The 50% failure rate of marriage in the US is statistical bedrock. Many a pulpit has thundered with the numbers just before the latest marriage series. The art wizards at daily infographic have made a stark visual summary of the state of things. It’s depressing!
I sought relief in State of Tennessee records. In 2012, the latest year with data, there were 56,827 marriages and 27,742 divorces. Just comparing the numbers, for every 100 marriages in TN, there were 48.8 divorces. Seems to support the 50% stat. No relief here.
I pondered my own pastoral history. I have probably officiated at 30+ marriage ceremonies. Almost all of those couples are still together. Doing the math, less than 10% of marriages where I performed the ceremony have failed. That doesn’t square with the 50% statistic. (What if pastors had to make their marriage recall numbers public like the calorie labels on food? Just wondering.)
I am preparing to train a group of marriage mentors and someone mentioned a recent book by Shaunti Fieldhan, The Good News About Marriage: Debunking Discouraging Myths about Marriage and Divorce: Fieldhan thinks there are some gaping methodological holes in how the 50% statistic is determined. She concludes that the failure rate of first time marriages is between 20-25%. She also reports that among church-going couples, the number of marriages that end in divorce is closer to one in ten. Could she be right?

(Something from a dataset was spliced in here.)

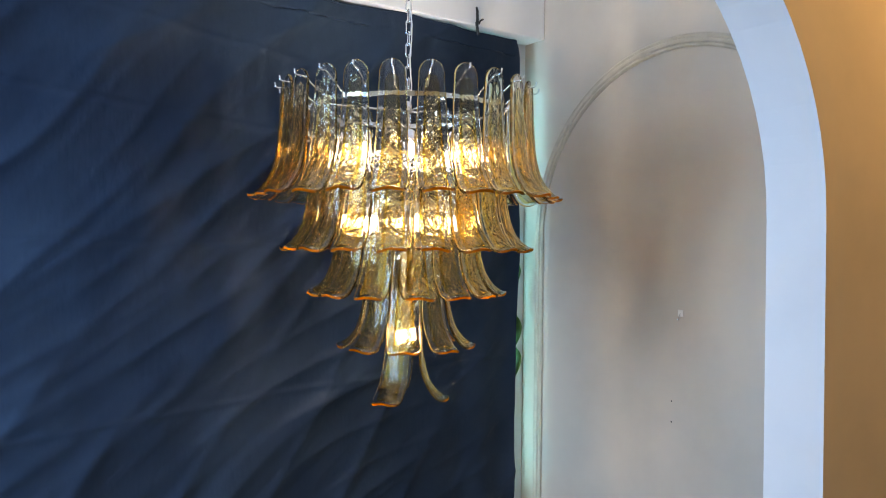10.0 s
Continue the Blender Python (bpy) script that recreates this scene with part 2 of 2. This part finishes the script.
def arch_partition():
    bm = bmesh.new()
    arc = [(ARCH_X1 - ARCH_R + ARCH_R * math.cos(k * math.pi / 32), SPRING + ARCH_R * math.sin(k * math.pi / 32)) for k in range(17)]
    arc += [(ARCH_X0 + ARCH_R - ARCH_R * math.sin(k * math.pi / 32), SPRING + ARCH_R * math.cos(k * math.pi / 32)) for k in range(17)]
    # strips on both sides of and over the opening
    def quad(a, b, c, d):
        for y, flip in ((PY0, False), (PY1, True)):
            vs = [bm.verts.new((x, y, z)) for x, z in (a, b, c, d)]
            bm.faces.new(vs[::-1] if flip else vs)
    quad((0, 0), (ARCH_X0, 0), (ARCH_X0, CEIL), (0, CEIL))
    quad((ARCH_X1, 0), (XW, 0), (XW, CEIL), (ARCH_X1, CEIL))
    for p, q in zip(arc, arc[1:]):
        quad(q, p, (p[0], CEIL), (q[0], CEIL))
    rim = [(ARCH_X1, 0.0)] + arc + [(ARCH_X0, 0.0)]
    for p, q in zip(rim, rim[1:]):
        vs = [bm.verts.new(c) for c in ((p[0], PY0, p[1]), (q[0], PY0, q[1]), (q[0], PY1, q[1]), (p[0], PY1, p[1]))]
        bm.faces.new(vs)
    bmesh.ops.remove_doubles(bm, verts=bm.verts, dist=1e-4)
    bmesh.ops.recalc_face_normals(bm, faces=bm.faces)
    return bm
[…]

Is there a big enough discrepency in the number of marriages in the past vs the present to make the percentage seem bigger because the number of marriages is decreasing? I don't know, and it probably doesn't really matter. There are just too many families split by divorce no matter that percentage.
Posted by: Lisa | September 03, 2014 at 11:52 PM
I definitely agree that the only stat worth celebrating is zero divorce. But it is interesting that the commonly accepted and often recited number of 50% may be fiction.